A third point I settled on fairly early on had to do with Luther's career at the university and his obsession with musical temperament. Basically, keyboard instruments used to sound at different frequencies than their modern descendants. Intervals like octaves and fifths reverberated in accordance with Pythagorean ratios (2:1, 3:2, etc.), as slightly tempered during the Renaissance. 

This system, while pleasing, introduced a lot of problems. Essentially, the math didn't add up, and howling wolfe tones were produced as a result. I liked the metaphor furnished by the music: there is imperfection in music, math that should work out but doesn't; there is imperfection in life and insoluble dilemmas like the death of a loved one. 

I didn't know how the novel would end when I started; I just followed the trajectories of the stages of grief and the lawsuit and the plot line involving the early music symposium organized by Luther.  

Q: Did you need to do much research to write the novel, and did you learn anything especially surprising?

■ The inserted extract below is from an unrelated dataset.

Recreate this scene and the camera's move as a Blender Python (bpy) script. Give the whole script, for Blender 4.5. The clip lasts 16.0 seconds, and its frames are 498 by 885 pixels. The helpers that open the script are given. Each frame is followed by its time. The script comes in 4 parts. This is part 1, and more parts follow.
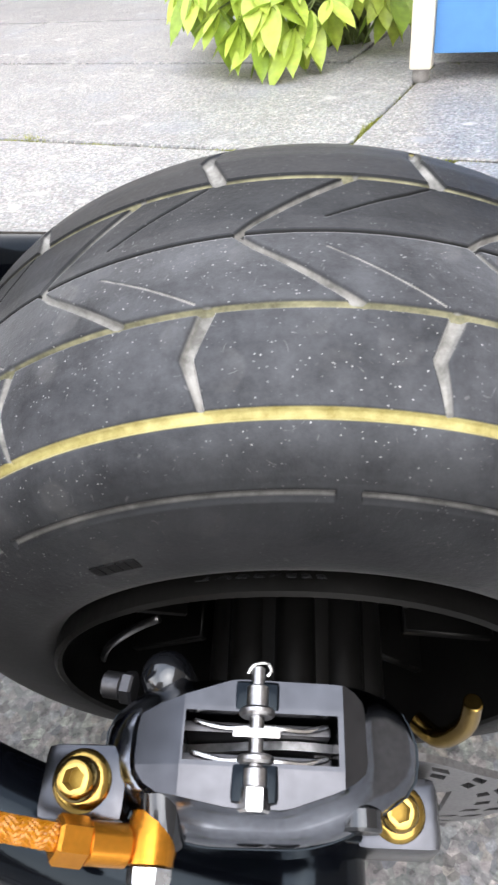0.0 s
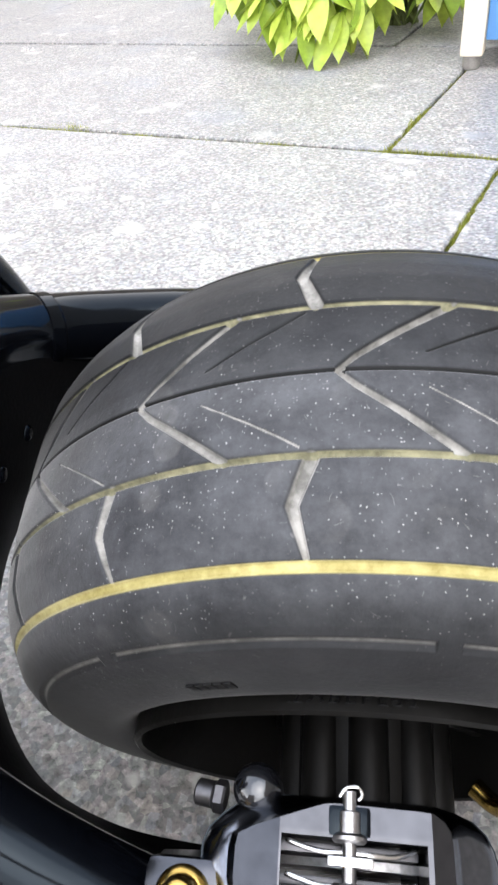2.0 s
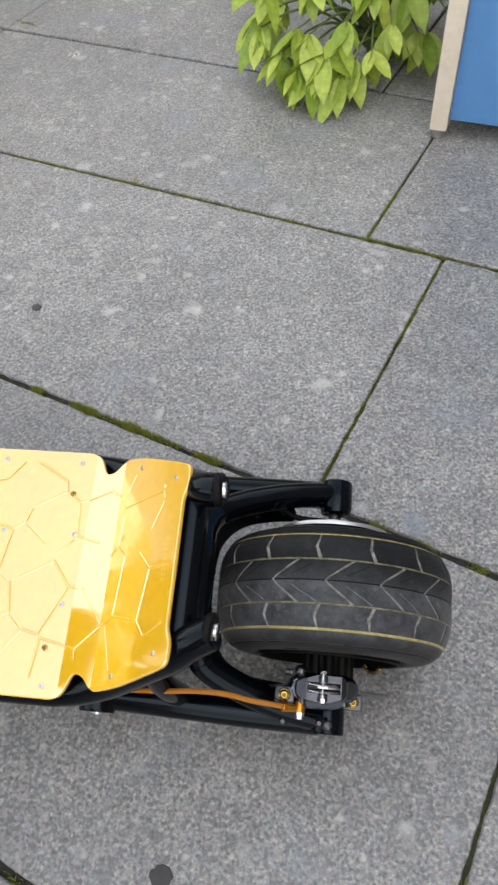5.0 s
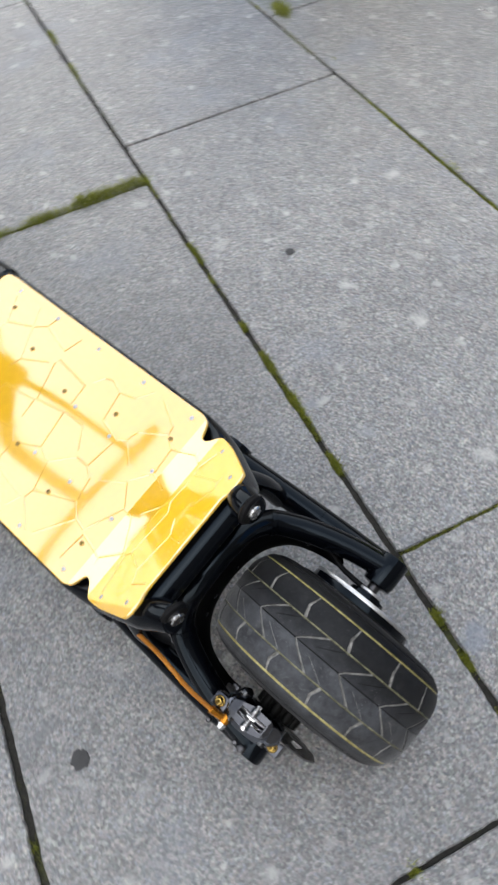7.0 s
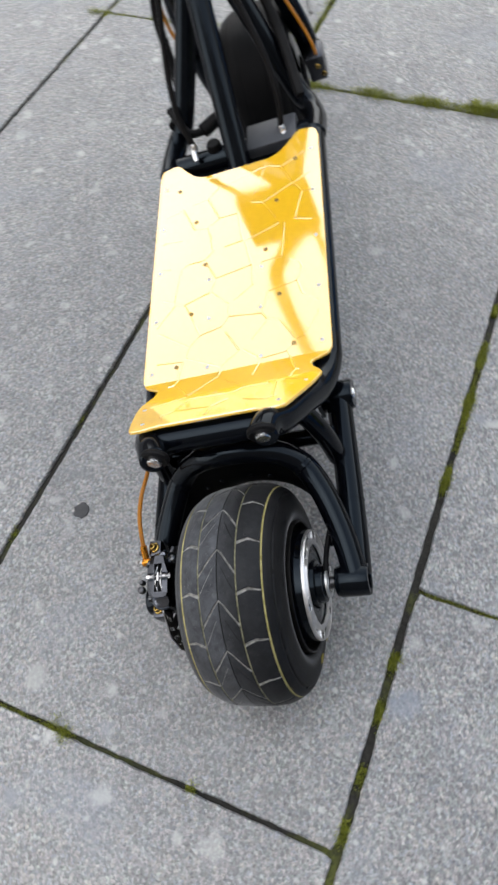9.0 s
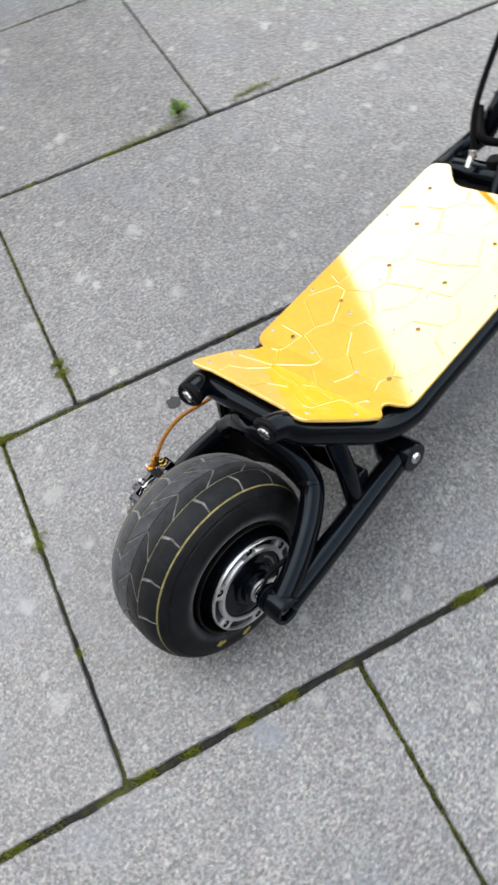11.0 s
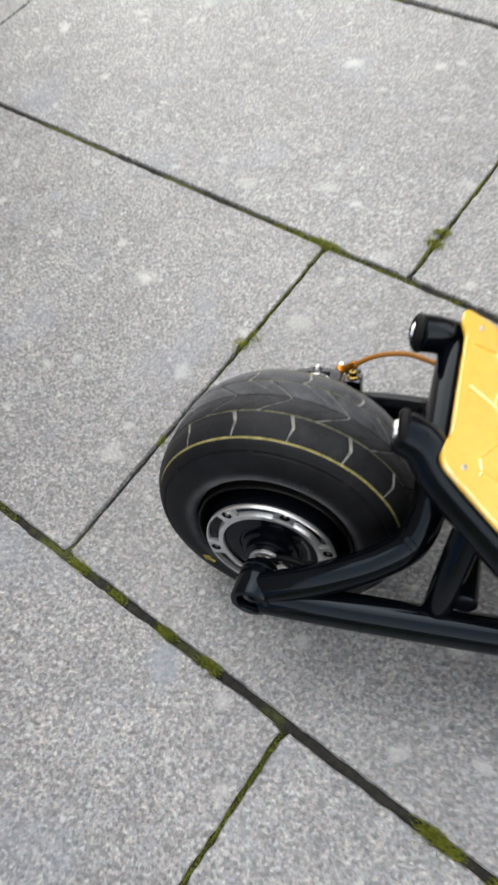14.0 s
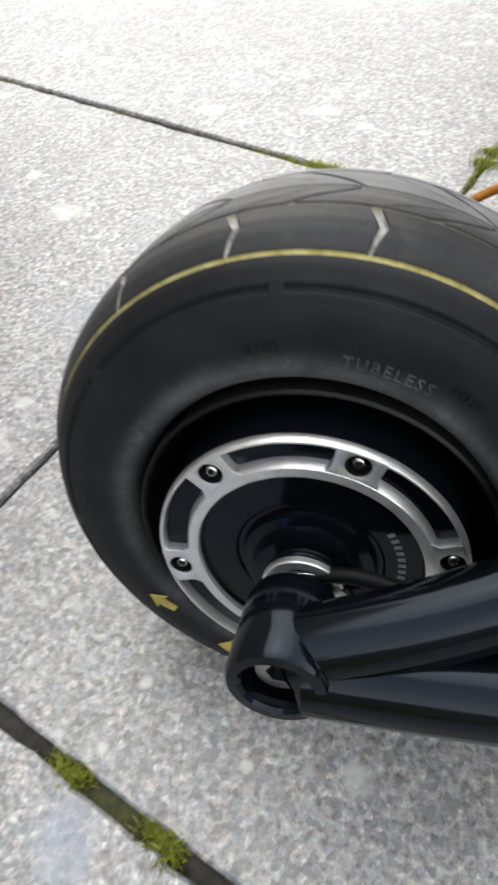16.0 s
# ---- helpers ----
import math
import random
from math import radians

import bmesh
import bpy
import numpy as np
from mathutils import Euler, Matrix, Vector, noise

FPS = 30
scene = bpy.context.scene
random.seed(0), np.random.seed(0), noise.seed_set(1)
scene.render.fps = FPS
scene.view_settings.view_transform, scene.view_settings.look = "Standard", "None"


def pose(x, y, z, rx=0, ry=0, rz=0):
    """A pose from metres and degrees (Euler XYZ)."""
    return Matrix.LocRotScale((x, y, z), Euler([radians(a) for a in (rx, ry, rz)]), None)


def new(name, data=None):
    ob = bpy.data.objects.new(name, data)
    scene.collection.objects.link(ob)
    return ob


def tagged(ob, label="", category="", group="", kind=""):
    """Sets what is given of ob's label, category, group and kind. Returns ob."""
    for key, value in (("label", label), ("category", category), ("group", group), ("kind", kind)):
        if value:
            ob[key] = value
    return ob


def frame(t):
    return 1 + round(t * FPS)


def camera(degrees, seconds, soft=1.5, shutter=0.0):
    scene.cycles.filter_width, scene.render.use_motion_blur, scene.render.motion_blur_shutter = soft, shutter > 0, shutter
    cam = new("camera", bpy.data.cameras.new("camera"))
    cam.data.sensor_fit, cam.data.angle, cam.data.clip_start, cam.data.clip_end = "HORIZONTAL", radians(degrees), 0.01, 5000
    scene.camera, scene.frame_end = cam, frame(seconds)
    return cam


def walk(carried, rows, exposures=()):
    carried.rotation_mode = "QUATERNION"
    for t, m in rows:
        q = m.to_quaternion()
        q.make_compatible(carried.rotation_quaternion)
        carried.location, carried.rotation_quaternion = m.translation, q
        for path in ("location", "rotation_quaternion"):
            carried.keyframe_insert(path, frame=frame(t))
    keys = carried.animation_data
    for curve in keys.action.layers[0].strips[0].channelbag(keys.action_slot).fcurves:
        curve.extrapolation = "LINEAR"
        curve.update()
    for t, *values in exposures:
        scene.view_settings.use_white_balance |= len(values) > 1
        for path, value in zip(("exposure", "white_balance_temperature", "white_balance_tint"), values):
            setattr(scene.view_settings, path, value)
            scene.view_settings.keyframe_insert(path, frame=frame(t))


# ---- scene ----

# ---------------------------------------------------------------- camera
cam = camera(39.45, 16.0, soft=2.6, shutter=0.4)
PATH = [
    (0, 0.0412, 0.0111, 0.3364, 50.44, 4.85, -0.63),
    (0.5, 0.0339, 0.0175, 0.3364, 49.39, 5.18, 0.55),
    (1, 0.0303, 0.0252, 0.3439, 49.21, 5.74, 1.18),
    (1.5, 0.0288, 0.0274, 0.3522, 48.73, 5.64, 1.72),
    (2, 0.0262, 0.0335, 0.3703, 48.39, 5.36, 1.89),
    (2.5, 0.0270, 0.0368, 0.3794, 48.01, 6.12, 2.79),
    (3, 0.0159, 0.0260, 0.4670, 40.44, 7.64, 4.14),
    (3.5, 0.0106, -0.0284, 0.6499, 36.81, 6.45, 0.51),
    (4, -0.0283, -0.1123, 0.8172, 36.54, 4.30, -1.47),
    (4.2, -0.0453, -0.1392, 0.8678, 37.15, 3.33, -1.83),
    (6.5, 0.1529, -0.0726, 0.9671, 33.33, 4.60, 24.72),
    (7, 0.1810, -0.0024, 1.0018, 33.12, 4.38, 38.13),
    (7.5, 0.2969, 0.0245, 1.0398, 31.70, 3.11, 57.06),
    (8, 0.3555, 0.0941, 1.0422, 31.11, 5.02, 65.18),
    (8.5, 0.3078, 0.2008, 0.9973, 27.59, 4.71, 74.82),
    (9, 0.3097, 0.2556, 1.0175, 28.34, 4.92, 85.58),
    (9.5, 0.3710, 0.3653, 1.0535, 28.94, 5.71, 98.26),
    (9.7, 0.3747, 0.3910, 1.0525, 28.40, 5.70, 100.29),
    (11.8, 0.0537, 0.5678, 1.0095, 27.89, 8.55, 144.10),
    (12, 0.0307, 0.5679, 0.9988, 27.56, 8.94, 146.85),
    (12.5, -0.0455, 0.5265, 0.9633, 25.18, 9.81, 156.27),
    (13, -0.0738, 0.5171, 0.9751, 26.20, 9.48, 167.87),
    (13.5, -0.1224, 0.5532, 0.9894, 29.84, 10.79, -176.86),
    (14, -0.0823, 0.5234, 0.8209, 29.63, 9.35, -169.22),
    (14.5, -0.0104, 0.4897, 0.6735, 29.08, 7.49, -174.42),
    (15, 0.0405, 0.4459, 0.6025, 28.22, 7.03, -172.15),
    (15.5, 0.0325, 0.4235, 0.5195, 31.21, 7.76, -168.85),
    (16, 0.0312, 0.4348, 0.4310, 38.05, 5.56, -172.20),
]
EXPOSURES = [(0.0, 1.88, 6670, 12), (2.5, 1.92, 6630, 12), (3.0, 1.84, 6690, 12), (3.5, 1.24, 6710, 10), (4.0, 0.58, 6850, 10), (6.5, 0.72, 6520, 10), (8.0, 0.69, 6510, 10), (9.5, 0.86, 6520, 10),
             (12.0, 0.96, 6760, 10), (13.0, 0.82, 6800, 10), (14.0, 0.99, 6840, 10), (14.5, 1.25, 6780, 10), (15.0, 1.23, 6830, 10), (15.5, 1.23, 6850, 10), (16.0, 1.45, 6910, 9)]
walk(cam, [(t, pose(x, y, z, rx, ry, rz)) for t, x, y, z, rx, ry, rz in PATH], EXPOSURES)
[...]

A: I did a lot of research for the novel, particularly on the topic of musical temperament.  I wasn't starting from scratch, since I had years of music theory during college. Traditional form & analysis courses start at the medieval period with Gregorian chant. 

I remember the temperament problem being mentioned in passing by one of my professors, and it intrigued me. So it was something that I had filed away in my brain. I didn't explore the topic in depth, however, until I started writing the novel. 

I hadn't realized that the problem of temperament was one that had preoccupied some of the greatest scientific minds throughout history -- people like Kepler and Vincenzo Galilei. The ratios described by Pythagoras were thought to govern planetary motion and to be inscribed in the universe -- whether and how to tinker with these relationships, and how to solve the problem of the wolfe tones, was a vexing one for centuries. 

From around the Baroque period forward, the octave was artificially split into 12 equal steps and the modern equal temperament system was born.  

Q: What do you hope people take away from the story?

A: I related very strongly to Luther as I wrote this book, and I hope that others relate to him as well. He grapples with universal questions we all ask: why are we here, what is our purpose, how do we go on in the face of loss, what happens after we die, etc.

Q: What are you working on now?

A: At present, I am working on a first draft of something I would describe as Bleak House meets Infinite Jest

I'm also in the final editing stages of another novel project. It involves a woman who is disenchanted with her life in suburbia who takes a position teaching the art of the memoir to prisoners. She ends up being drawn to one of the prisoners and things develop from there.

I won't reveal much more, but the work speaks to the ennui of long-term relationships as well as the adrenaline rush of the novel experience.